Voice prefix format: "<Language Name> (<Gender>)". 38 voices across 19 Indian languages — Hindi, Bengali, Marathi, Telugu, Kannada, Tamil, Malayalam, Gujarati, Punjabi, Assamese, Bhojpuri, Magahi, Maithili, Chhattisgarhi, Bodo, Dogri, Nepali, Sanskrit, English (Indian) — male + female each.

Architecture

Backbone: Llama-3.2-3B fine-tuned from Canopy Labs' Orpheus Hindi base. Native KV-cache via text-generation-with-past ONNX export.
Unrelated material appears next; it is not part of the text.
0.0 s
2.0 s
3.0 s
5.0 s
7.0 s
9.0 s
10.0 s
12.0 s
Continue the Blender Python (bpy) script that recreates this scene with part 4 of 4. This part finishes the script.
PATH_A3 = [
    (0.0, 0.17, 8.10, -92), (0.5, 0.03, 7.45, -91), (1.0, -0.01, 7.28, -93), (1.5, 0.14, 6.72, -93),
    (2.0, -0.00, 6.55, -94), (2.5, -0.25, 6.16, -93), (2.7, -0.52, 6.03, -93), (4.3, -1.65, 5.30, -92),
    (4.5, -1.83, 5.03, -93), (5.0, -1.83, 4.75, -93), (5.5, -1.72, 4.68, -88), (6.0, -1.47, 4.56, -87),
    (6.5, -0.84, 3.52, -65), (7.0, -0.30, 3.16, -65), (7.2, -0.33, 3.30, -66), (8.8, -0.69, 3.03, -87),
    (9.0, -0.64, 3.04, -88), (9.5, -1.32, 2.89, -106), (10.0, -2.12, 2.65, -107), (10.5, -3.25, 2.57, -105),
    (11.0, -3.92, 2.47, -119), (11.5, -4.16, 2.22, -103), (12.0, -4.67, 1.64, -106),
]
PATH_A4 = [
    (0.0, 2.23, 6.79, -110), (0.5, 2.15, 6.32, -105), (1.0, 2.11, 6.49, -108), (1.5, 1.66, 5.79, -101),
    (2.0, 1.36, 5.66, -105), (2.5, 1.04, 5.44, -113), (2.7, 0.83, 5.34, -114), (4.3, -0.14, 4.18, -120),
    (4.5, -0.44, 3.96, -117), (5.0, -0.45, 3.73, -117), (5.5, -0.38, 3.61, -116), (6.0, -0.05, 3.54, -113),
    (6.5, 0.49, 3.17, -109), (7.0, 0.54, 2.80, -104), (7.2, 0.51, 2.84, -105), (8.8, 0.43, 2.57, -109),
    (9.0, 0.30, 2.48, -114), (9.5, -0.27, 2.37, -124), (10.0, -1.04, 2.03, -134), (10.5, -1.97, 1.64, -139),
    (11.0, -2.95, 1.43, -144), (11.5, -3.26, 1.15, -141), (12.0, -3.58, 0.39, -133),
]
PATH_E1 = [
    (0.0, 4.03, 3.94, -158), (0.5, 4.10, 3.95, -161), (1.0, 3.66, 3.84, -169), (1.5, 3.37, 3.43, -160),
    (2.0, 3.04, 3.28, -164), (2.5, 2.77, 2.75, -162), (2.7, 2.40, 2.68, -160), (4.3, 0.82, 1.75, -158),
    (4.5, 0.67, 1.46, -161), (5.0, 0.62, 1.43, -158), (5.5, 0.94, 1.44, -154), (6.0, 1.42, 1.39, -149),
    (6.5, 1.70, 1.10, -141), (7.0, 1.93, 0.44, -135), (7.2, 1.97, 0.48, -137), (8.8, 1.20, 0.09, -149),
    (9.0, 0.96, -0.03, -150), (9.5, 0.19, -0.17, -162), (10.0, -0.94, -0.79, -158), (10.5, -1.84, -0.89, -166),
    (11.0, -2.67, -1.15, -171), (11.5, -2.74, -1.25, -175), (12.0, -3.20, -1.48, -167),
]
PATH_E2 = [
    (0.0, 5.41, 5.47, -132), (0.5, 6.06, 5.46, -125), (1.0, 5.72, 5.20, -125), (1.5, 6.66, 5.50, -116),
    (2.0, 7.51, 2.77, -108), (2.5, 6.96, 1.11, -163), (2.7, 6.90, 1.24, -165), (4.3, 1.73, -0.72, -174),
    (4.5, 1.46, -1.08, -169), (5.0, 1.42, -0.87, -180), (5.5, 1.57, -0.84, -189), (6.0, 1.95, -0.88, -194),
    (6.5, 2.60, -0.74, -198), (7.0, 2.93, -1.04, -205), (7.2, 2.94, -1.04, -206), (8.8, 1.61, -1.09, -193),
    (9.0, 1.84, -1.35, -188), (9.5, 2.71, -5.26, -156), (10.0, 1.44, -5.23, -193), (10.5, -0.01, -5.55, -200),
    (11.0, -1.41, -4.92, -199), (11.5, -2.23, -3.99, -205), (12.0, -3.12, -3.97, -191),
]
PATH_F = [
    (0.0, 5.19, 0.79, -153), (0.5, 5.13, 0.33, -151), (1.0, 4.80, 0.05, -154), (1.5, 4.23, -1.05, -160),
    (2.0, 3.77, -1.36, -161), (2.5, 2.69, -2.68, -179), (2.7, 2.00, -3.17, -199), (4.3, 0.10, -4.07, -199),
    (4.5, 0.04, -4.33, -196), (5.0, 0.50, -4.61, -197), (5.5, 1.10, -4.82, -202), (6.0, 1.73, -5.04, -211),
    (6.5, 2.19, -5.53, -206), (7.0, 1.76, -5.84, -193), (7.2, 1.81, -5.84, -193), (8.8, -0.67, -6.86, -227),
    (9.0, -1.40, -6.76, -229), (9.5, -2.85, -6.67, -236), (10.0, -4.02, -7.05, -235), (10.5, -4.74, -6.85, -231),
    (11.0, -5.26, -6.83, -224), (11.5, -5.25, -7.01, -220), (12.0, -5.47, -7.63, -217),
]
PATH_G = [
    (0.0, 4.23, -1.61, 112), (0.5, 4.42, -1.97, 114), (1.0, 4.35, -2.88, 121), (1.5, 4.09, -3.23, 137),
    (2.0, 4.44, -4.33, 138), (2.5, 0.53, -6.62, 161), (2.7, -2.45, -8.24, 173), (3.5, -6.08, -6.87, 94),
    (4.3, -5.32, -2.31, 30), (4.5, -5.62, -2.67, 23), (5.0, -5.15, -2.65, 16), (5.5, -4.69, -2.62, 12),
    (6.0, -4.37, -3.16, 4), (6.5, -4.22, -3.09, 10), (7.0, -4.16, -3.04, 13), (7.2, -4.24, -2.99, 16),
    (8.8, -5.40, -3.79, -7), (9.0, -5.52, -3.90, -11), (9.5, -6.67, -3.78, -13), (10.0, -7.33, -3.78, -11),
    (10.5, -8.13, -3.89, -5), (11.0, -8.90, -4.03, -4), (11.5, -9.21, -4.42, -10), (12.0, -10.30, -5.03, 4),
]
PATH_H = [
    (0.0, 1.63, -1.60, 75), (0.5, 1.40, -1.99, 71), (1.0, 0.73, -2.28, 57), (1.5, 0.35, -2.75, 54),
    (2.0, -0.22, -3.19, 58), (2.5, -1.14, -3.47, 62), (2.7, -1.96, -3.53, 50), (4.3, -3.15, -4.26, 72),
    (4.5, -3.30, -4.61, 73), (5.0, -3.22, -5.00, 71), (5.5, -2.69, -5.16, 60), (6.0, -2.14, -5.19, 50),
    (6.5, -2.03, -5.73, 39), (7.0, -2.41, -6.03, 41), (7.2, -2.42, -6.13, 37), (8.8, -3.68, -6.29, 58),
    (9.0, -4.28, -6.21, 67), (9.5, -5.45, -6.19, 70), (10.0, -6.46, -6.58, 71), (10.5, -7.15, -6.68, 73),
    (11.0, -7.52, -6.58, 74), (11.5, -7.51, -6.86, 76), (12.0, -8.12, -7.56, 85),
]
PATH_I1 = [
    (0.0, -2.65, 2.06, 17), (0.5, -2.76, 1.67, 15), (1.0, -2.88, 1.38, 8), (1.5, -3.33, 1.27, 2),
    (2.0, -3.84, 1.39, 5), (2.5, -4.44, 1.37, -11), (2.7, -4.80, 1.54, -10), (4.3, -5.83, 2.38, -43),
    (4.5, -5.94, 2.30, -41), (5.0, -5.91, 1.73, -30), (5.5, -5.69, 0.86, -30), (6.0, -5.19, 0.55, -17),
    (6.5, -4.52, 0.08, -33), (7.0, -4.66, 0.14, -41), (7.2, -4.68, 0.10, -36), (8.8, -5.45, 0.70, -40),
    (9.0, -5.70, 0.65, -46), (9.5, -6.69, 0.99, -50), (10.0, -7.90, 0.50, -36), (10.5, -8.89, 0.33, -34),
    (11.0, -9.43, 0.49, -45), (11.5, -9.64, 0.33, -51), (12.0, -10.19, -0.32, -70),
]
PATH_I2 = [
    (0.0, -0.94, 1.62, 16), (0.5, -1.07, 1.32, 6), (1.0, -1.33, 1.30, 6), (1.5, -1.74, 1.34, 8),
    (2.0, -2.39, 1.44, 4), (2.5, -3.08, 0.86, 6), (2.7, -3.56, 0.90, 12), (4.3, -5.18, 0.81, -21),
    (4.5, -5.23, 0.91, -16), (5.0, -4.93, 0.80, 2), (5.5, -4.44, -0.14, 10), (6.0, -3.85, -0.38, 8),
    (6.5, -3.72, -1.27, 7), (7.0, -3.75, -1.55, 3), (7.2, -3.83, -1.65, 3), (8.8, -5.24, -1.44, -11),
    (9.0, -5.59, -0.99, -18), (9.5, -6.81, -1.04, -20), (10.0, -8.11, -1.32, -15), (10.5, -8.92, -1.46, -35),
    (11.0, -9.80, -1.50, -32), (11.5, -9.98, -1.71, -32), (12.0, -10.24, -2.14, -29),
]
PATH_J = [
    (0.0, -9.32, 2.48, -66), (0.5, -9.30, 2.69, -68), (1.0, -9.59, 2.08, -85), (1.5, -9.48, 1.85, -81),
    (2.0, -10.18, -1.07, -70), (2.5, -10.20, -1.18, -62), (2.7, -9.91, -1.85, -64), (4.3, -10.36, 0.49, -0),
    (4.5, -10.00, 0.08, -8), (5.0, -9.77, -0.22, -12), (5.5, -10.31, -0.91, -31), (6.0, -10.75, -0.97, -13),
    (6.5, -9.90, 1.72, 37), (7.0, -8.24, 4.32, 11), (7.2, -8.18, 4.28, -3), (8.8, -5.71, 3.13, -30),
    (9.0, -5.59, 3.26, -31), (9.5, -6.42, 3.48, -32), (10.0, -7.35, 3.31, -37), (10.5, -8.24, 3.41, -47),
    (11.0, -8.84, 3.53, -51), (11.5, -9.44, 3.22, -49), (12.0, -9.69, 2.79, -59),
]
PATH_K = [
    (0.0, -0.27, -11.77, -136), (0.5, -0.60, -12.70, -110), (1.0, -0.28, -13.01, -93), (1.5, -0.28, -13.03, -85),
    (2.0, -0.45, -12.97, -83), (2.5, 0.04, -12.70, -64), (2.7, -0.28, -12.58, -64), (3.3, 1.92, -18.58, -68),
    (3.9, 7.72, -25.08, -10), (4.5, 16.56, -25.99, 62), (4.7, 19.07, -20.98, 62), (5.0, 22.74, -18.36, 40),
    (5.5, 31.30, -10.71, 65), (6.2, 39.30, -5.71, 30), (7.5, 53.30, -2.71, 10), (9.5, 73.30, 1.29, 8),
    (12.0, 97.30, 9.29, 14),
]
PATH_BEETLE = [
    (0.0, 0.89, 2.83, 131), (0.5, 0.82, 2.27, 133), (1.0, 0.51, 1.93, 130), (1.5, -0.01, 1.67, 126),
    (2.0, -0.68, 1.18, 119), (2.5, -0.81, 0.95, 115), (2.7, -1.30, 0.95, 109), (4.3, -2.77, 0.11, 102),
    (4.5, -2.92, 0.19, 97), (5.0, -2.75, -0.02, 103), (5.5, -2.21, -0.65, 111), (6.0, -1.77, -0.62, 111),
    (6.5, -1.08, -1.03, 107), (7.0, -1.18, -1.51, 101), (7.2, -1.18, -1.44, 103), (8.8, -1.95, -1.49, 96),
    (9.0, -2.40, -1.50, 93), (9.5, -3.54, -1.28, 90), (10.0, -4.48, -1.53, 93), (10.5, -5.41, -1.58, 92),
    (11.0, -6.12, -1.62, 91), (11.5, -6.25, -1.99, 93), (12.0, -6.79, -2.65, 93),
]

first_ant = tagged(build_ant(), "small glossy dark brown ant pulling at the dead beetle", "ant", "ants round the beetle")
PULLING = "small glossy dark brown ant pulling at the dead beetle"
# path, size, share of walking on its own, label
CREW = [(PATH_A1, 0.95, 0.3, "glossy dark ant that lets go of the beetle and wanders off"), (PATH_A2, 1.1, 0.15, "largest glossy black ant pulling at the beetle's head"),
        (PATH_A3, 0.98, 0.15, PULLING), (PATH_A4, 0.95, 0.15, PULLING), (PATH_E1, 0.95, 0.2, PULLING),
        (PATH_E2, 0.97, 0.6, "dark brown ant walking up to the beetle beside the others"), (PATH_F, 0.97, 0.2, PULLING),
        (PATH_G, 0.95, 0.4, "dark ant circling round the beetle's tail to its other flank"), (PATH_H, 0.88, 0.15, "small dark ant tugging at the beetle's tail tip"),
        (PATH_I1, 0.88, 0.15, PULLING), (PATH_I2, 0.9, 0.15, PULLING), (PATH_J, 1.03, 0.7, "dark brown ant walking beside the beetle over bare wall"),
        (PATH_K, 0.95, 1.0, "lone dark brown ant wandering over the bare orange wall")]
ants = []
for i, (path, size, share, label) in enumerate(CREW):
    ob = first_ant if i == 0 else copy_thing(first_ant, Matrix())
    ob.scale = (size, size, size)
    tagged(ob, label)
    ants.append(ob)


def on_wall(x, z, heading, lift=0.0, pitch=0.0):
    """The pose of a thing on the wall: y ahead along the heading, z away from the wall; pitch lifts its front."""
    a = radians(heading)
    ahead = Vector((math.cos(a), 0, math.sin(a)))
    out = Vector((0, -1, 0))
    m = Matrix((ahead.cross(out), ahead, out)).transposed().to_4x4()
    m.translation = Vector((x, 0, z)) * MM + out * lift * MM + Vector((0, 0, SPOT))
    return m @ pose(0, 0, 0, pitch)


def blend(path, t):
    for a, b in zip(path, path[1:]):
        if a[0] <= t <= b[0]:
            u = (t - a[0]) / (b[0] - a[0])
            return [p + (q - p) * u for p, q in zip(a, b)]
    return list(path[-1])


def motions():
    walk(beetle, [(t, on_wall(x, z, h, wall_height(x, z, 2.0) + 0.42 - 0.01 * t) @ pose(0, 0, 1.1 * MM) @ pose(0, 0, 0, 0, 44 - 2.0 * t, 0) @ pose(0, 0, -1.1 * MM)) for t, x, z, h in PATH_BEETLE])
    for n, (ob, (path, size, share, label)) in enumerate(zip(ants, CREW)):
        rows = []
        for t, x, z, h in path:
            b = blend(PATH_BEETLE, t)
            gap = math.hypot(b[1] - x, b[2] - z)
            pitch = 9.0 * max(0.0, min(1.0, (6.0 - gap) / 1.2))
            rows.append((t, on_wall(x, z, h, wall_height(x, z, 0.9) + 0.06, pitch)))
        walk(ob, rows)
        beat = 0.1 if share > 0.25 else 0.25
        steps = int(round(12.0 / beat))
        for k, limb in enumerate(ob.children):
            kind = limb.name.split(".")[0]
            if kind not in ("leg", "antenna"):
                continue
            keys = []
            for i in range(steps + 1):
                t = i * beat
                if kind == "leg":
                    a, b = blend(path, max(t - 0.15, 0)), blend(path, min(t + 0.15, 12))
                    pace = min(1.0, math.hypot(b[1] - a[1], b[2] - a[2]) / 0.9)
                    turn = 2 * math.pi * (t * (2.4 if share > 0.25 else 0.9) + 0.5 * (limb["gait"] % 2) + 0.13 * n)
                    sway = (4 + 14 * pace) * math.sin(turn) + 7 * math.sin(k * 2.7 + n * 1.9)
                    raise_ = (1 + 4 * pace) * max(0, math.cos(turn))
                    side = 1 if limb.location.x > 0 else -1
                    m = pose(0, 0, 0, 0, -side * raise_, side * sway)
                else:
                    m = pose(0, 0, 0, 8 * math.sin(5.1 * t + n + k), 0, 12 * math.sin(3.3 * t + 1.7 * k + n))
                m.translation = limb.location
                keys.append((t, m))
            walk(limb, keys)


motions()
GQA (8 KV heads), llama3 NTK rope scaling (factor=32), tied word embeddings, vocab_size=156940.
Audio token layout: 7 token bands, each 4096 codes, totalling 7×4096=28672 audio token IDs at offset 128266. Each generated token's "band" is position_since_SOS % 7, decoded SNAC code = token_id - 128266 - band * 4096.
Codec: SNAC 24 kHz, 3-level hierarchical RVQ. Use onnx-community/snac_24khz-ONNX decoder_model_fp16.onnx (~26 MB). Decoder input layout: audio_codes.0=band 0, audio_codes.1=bands 1,4, audio_codes.2=bands 2,3,5,6 (chronological per coarse frame). Output: 24 kHz mono PCM.

Reproducing the export

# 1. fp16 graph + external weights from the upstream Svara repo
optimum-cli export onnx \
    --model kenpath/svara-tts-v1 \
    --task text-generation-with-past \
    --dtype fp16 \
    --device cpu \
    ./svara-onnx

# 2. quantize using onnxruntime.quantization.MatMulNBitsQuantizer
#    (block=128, symmetric, accuracy_level=4 for fp16 accumulation;
#    op_types_to_quantize=("MatMul", "Gather") so the embed table is
#    quantized too -- otherwise it dominates the file size).

MLX variants (Apple Silicon native)

If you're running on Apple Silicon natively (not browser), the MLX builds run ~2× faster:

mlx-community/svara-tts-v1 (bf16, ~6.6 GB)
mlx-community/svara-tts-v1-8bit (~3.5 GB)
mlx-community/svara-tts-v1-4bit (~1.9 GB)

License

Apache 2.0 — see the base model card for full details, training data, and evaluation.